Sunday, January 18, 2009

Remembering MLK

Happy Martin Luther King, Jr. Day. What a monumental occasion that we celebrate the civil rights icon, and then the next day, watch on television as the first African-American is inaugurated into the office of the presidency. Martin Luther King, Jr. is a personal hero of mine, as I know he is for many others, because he was always willing to challenge the status quo in society with nonviolence, whether he was fighting for equal rights and treatment of all people or against the injustices of the Vietnam War. Some of my favorite MLK quotes actually come from later in his activist career when he became a vehement opponent of Vietnam. He gave the speech, “Beyond Vietnam,” on April 4, 1967, exactly one year to the date before he was assassinated. What he said in the speech is eerily similar to what could be said about our society today. Here are a few of my favorite excerpts:

“True compassion is more than flinging a coin to a beggar.
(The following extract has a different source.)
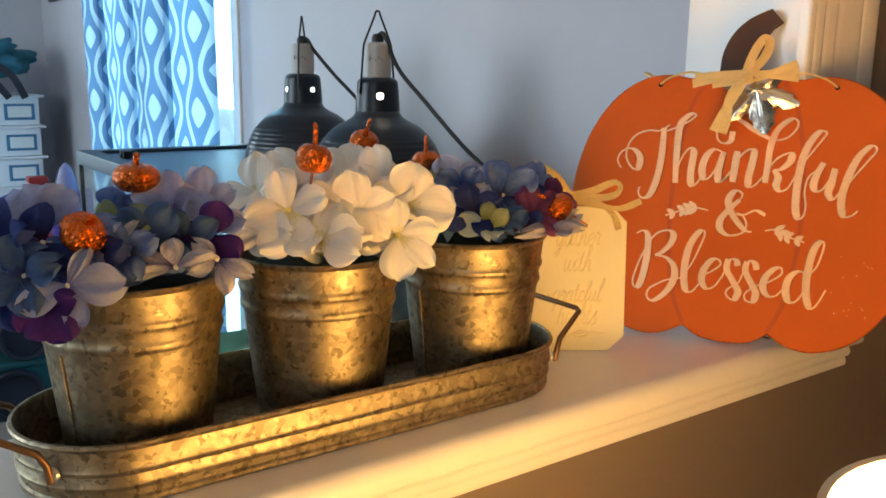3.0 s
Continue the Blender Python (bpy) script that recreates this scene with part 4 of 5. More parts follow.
def script_glyphs():
    """A brush script drawn stroke by stroke; x height 1, each stroke a smooth line through its points."""
    g = {}
    bowl = [(0.66, 0.86), (0.42, 1.0), (0.10, 0.70), (0.06, 0.25), (0.28, 0.0), (0.52, 0.28), (0.68, 0.86)]
    arch = [(0.12, 0.35), (0.36, 0.92), (0.55, 0.92), (0.56, 0.35), (0.68, 0.02), (0.86, 0.22)]
    tall = [(0.02, 0.70), (0.34, 1.45), (0.46, 1.95), (0.34, 2.10), (0.20, 1.75), (0.14, 0.9), (0.10, 0.0)]
    g["a"] = (0.90, [bowl, [(0.70, 1.0), (0.66, 0.35), (0.78, 0.02), (0.95, 0.22)]])
    g["e"] = (0.70, [[(0.0, 0.38), (0.36, 0.52), (0.58, 0.80), (0.40, 1.0), (0.12, 0.70), (0.12, 0.22), (0.36, 0.0), (0.72, 0.28)]])
    g["s"] = (0.62, [[(0.0, 0.25), (0.30, 0.85), (0.42, 1.12), (0.54, 1.02), (0.44, 0.72), (0.62, 0.36), (0.50, 0.02), (0.24, 0.0), (0.22, 0.18)]])
    g["h"] = (0.84, [tall, arch])
    g["l"] = (0.55, [[(0.0, 0.35), (0.36, 1.35), (0.48, 1.95), (0.36, 2.08), (0.22, 1.6), (0.16, 0.6), (0.26, 0.03), (0.42, 0.0), (0.62, 0.30)]])
    g["f"] = (0.58, [[(0.0, 0.30), (0.38, 1.25), (0.52, 1.75), (0.40, 1.88), (0.26, 1.4), (0.16, 0.2), (0.10, -0.55), (0.20, -0.82), (0.34, -0.55), (0.28, -0.02), (0.58, 0.35)]])
    g["u"] = (0.90, [[(0.08, 1.0), (0.05, 0.40), (0.22, 0.0), (0.46, 0.25), (0.62, 1.0)], [(0.63, 1.0), (0.60, 0.32), (0.74, 0.02), (0.92, 0.25)]])
    g["t"] = (0.58, [[(0.32, 1.65), (0.22, 0.9), (0.20, 0.25), (0.36, 0.0), (0.60, 0.25)], [(0.02, 1.10), (0.54, 1.18)]])
    g["r"] = (0.66, [[(0.0, 0.40), (0.20, 1.12), (0.30, 0.90), (0.48, 0.92), (0.42, 0.40), (0.50, 0.05), (0.70, 0.25)]])
    g["g"] = (0.90, [bowl, [(0.70, 1.0), (0.62, 0.0), (0.46, -0.75), (0.24, -0.80), (0.22, -0.52), (0.90, 0.22)]])
    g["w"] = (1.00, [[(0.02, 1.0), (0.06, 0.30), (0.24, 0.0), (0.42, 0.35), (0.50, 0.95), (0.50, 0.30), (0.66, 0.0), (0.92, 0.45), (0.88, 1.0)]])
    g["i"] = (0.46, [[(0.10, 1.0), (0.07, 0.30), (0.22, 0.0), (0.46, 0.25)], [(0.22, 1.36), (0.21, 1.46)]])
    return g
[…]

It comes to see that an edifice which produces beggars needs restructuring.”

“A nation that continues year after year to spend more money on military defense than on programs of social uplift is approaching spiritual death.”

“A true revolution of values will soon look uneasily on the glaring contrast of poverty and wealth.”

“We must rapidly begin the shift from a thing-oriented society to a person-oriented society. When machines and computers, profit motives and property rights, are considered more important than people, the giant triplets of racism, extreme materialism, and militarism are incapable of being conquered.”

“The Western arrogance of feeling that it has everything to teach others and nothing to learn from them is not just.”